* **To be done**: Find the word "noise" in the material below and gather every line that contains it.
** begin Supplied material **
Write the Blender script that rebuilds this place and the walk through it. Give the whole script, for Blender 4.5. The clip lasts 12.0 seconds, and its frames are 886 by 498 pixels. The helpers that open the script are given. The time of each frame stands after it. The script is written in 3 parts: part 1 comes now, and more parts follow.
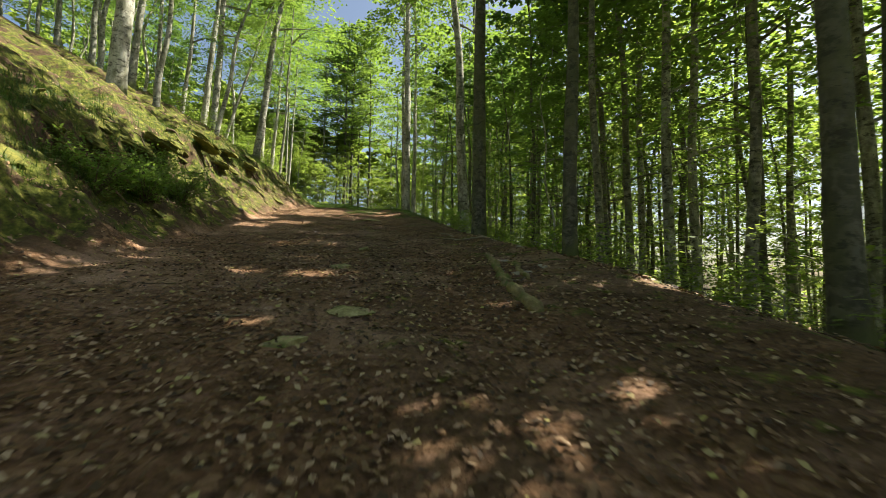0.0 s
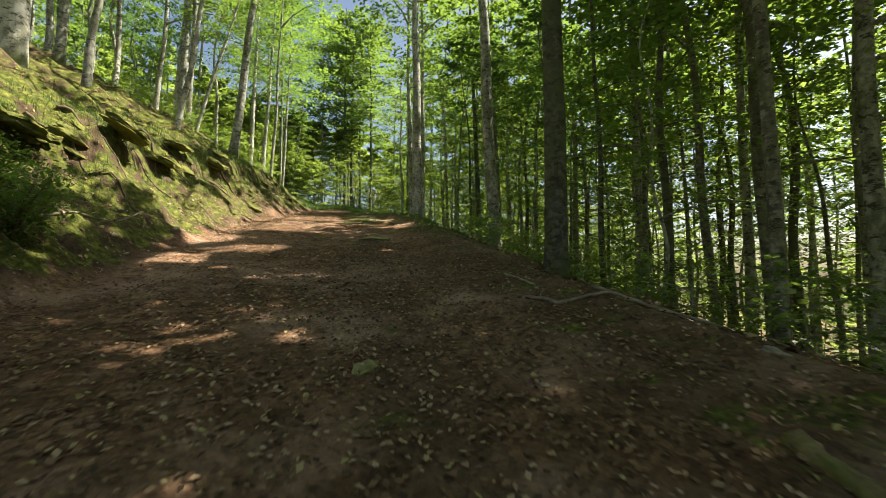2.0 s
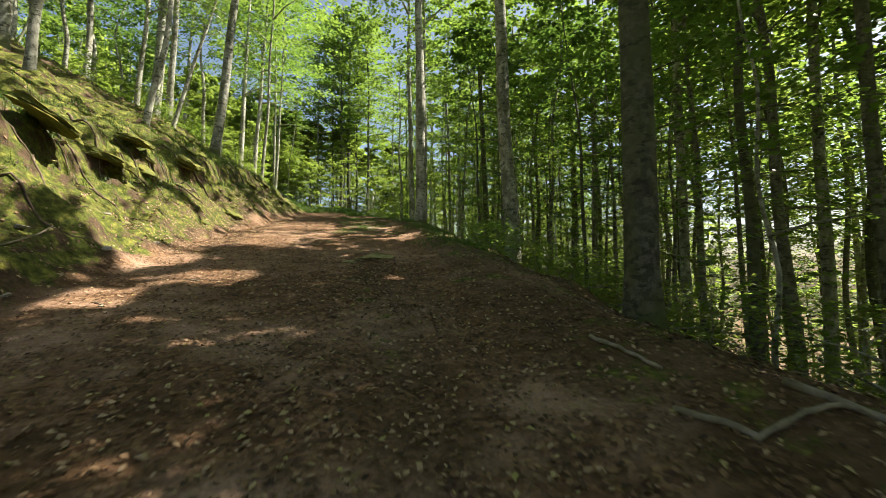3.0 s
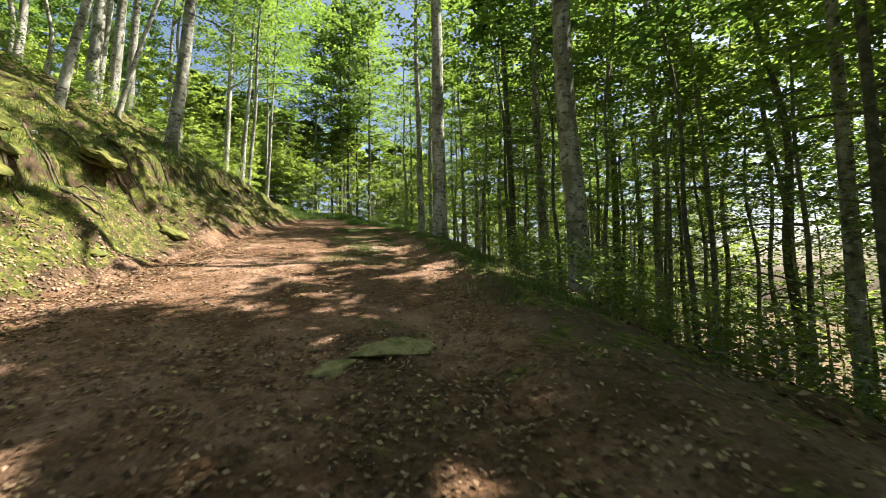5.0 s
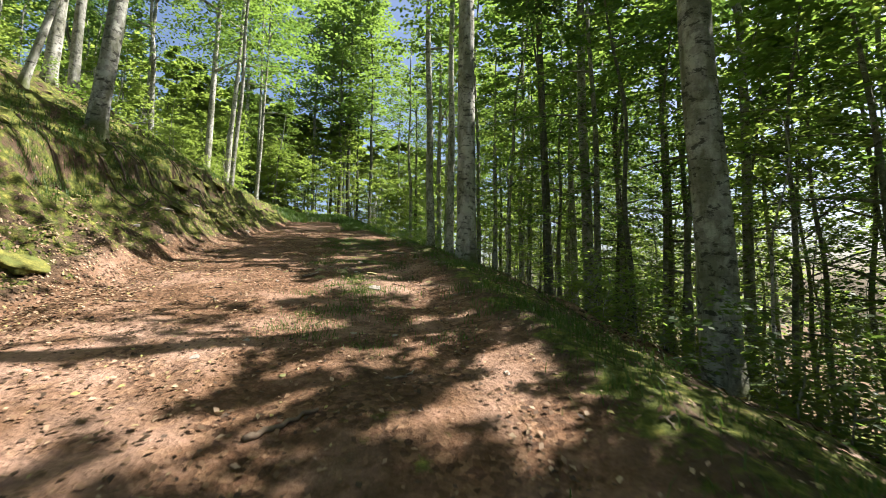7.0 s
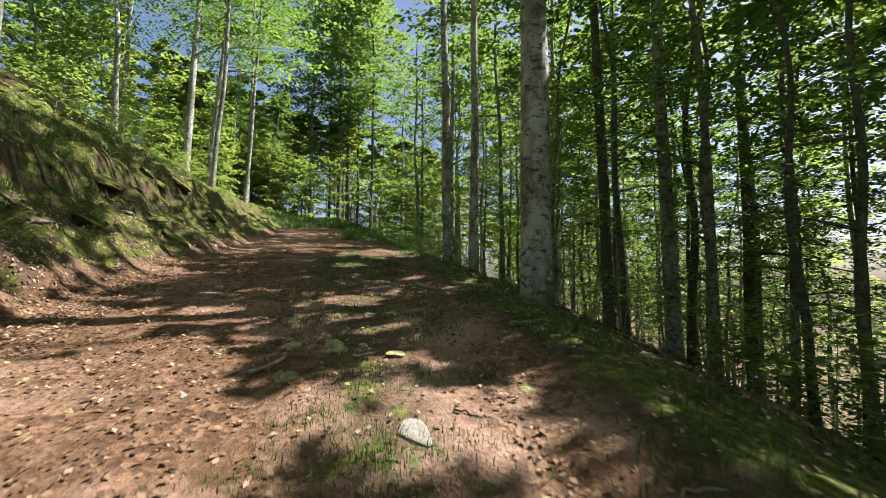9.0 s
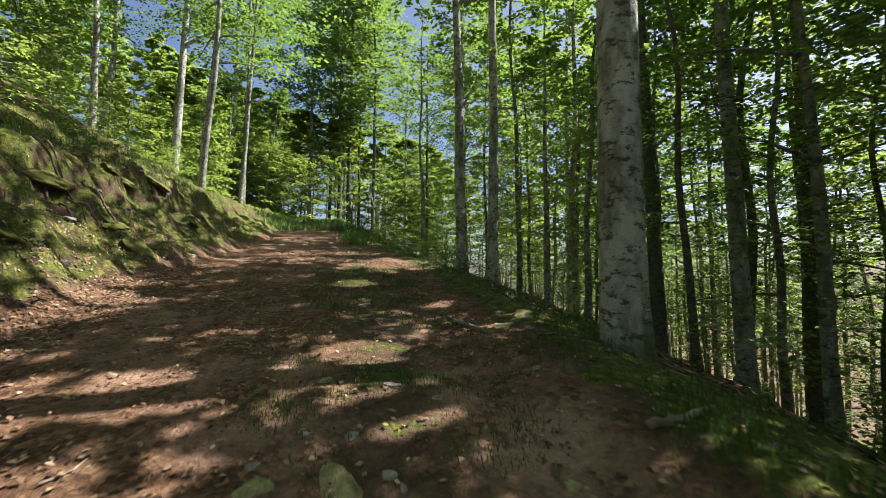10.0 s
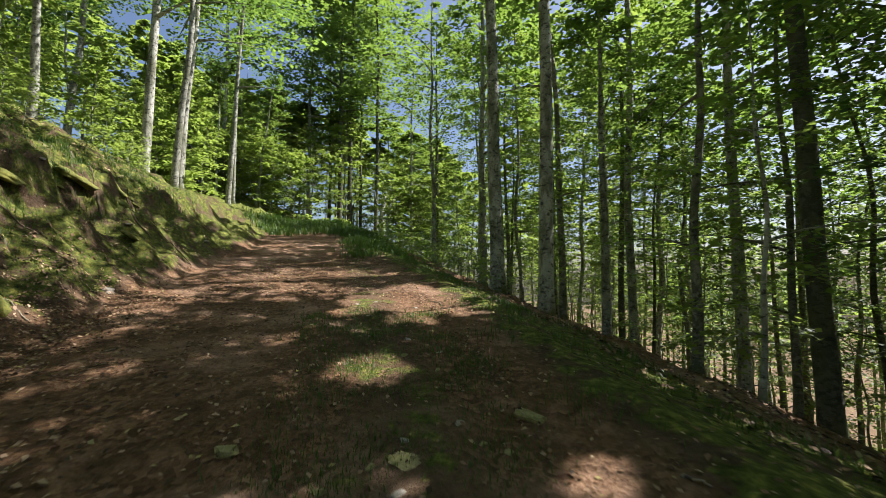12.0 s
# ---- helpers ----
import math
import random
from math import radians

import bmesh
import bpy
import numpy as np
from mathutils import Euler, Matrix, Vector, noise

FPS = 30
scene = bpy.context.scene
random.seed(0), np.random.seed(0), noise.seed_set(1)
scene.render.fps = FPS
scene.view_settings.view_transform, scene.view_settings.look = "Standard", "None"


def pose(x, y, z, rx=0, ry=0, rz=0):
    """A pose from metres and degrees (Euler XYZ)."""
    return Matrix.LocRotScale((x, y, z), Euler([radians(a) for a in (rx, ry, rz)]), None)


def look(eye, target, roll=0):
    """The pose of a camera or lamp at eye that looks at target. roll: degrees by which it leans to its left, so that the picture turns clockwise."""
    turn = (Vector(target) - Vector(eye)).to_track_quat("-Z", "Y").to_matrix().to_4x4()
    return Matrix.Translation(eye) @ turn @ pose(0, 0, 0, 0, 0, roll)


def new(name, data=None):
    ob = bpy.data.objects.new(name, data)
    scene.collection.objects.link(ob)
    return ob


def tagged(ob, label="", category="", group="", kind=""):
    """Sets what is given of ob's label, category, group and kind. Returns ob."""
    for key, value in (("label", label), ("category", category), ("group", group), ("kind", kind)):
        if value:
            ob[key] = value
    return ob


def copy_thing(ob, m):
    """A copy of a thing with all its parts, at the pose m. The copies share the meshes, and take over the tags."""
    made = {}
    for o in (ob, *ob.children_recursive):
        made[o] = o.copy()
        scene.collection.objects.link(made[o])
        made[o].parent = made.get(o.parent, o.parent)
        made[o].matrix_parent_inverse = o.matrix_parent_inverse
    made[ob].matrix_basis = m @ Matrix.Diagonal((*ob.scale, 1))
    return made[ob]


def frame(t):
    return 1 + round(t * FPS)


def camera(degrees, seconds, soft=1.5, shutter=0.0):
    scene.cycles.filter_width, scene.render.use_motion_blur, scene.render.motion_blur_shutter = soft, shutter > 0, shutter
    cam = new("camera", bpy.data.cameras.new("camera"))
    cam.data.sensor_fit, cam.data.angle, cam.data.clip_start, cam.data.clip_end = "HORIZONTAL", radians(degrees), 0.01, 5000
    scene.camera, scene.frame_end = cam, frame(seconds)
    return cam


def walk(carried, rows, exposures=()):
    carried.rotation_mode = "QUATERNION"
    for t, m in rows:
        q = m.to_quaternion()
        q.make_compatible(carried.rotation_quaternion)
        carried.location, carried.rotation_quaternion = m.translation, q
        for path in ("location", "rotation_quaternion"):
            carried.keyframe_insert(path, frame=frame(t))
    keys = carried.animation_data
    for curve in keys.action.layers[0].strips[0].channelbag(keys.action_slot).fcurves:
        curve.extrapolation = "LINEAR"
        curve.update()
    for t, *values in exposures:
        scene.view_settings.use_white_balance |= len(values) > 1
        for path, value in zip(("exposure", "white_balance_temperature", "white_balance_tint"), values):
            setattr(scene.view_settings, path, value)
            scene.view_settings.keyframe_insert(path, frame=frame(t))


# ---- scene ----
** end Supplied material **
* **Solution**:
from mathutils import Euler, Matrix, Vector, noise
random.seed(0), np.random.seed(0), noise.seed_set(1)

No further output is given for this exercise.